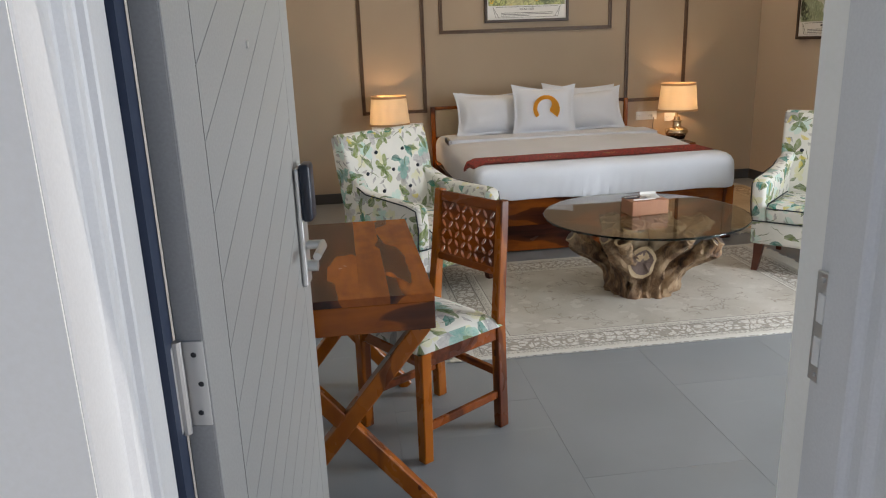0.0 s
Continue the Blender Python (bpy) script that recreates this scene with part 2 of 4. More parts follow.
def rug_material(name, half_x, half_y, tint=(1.0, 1.0, 1.0)):
    """Pale field with faint sprigs, guard stripes and a vine border set by the distance to the edge."""
    n = Nodes(name)
    tc = n.add("ShaderNodeTexCoord")
    sep = n.add("ShaderNodeSeparateXYZ")
    n.link(tc.outputs["Object"], sep.inputs[0])
    ex = n.math("SUBTRACT", half_x, n.math("ABSOLUTE", sep.outputs[0]))
    ey = n.math("SUBTRACT", half_y, n.math("ABSOLUTE", sep.outputs[1]))
    edge = n.math("MINIMUM", ex, ey)
    v = n.coords(distort=0.05, dscale=7.0)
    wear = n.noise(n.coords(), 2.2, 4.0)
    field = n.ramp(wear, [(0.3, (0.40, 0.365, 0.31)), (0.7, (0.59, 0.56, 0.51))])

    def vines(scale, width, where, warp):
        vo = n.add("ShaderNodeTexVoronoi", Scale=scale)
        vo.feature = "DISTANCE_TO_EDGE"
        n.link(n.coords(distort=warp, dscale=12.0), vo.inputs["Vector"])
        return n.math("MULTIPLY", n.math("LESS_THAN", vo.outputs["Distance"], width), where)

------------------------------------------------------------

Problem to work on: Return each line of the data, keeping its wording exact and omitting pictures.

The answer:
0.0 s
Continue the Blender Python (bpy) script that recreates this scene with part 2 of 4. More parts follow.
def rug_material(name, half_x, half_y, tint=(1.0, 1.0, 1.0)):
    """Pale field with faint sprigs, guard stripes and a vine border set by the distance to the edge."""
    n = Nodes(name)
    tc = n.add("ShaderNodeTexCoord")
    sep = n.add("ShaderNodeSeparateXYZ")
    n.link(tc.outputs["Object"], sep.inputs[0])
    ex = n.math("SUBTRACT", half_x, n.math("ABSOLUTE", sep.outputs[0]))
    ey = n.math("SUBTRACT", half_y, n.math("ABSOLUTE", sep.outputs[1]))
    edge = n.math("MINIMUM", ex, ey)
    v = n.coords(distort=0.05, dscale=7.0)
    wear = n.noise(n.coords(), 2.2, 4.0)
    field = n.ramp(wear, [(0.3, (0.40, 0.365, 0.31)), (0.7, (0.59, 0.56, 0.51))])

    def vines(scale, width, where, warp):
        vo = n.add("ShaderNodeTexVoronoi", Scale=scale)
        vo.feature = "DISTANCE_TO_EDGE"
        n.link(n.coords(distort=warp, dscale=12.0), vo.inputs["Vector"])
        return n.math("MULTIPLY", n.math("LESS_THAN", vo.outputs["Distance"], width), where)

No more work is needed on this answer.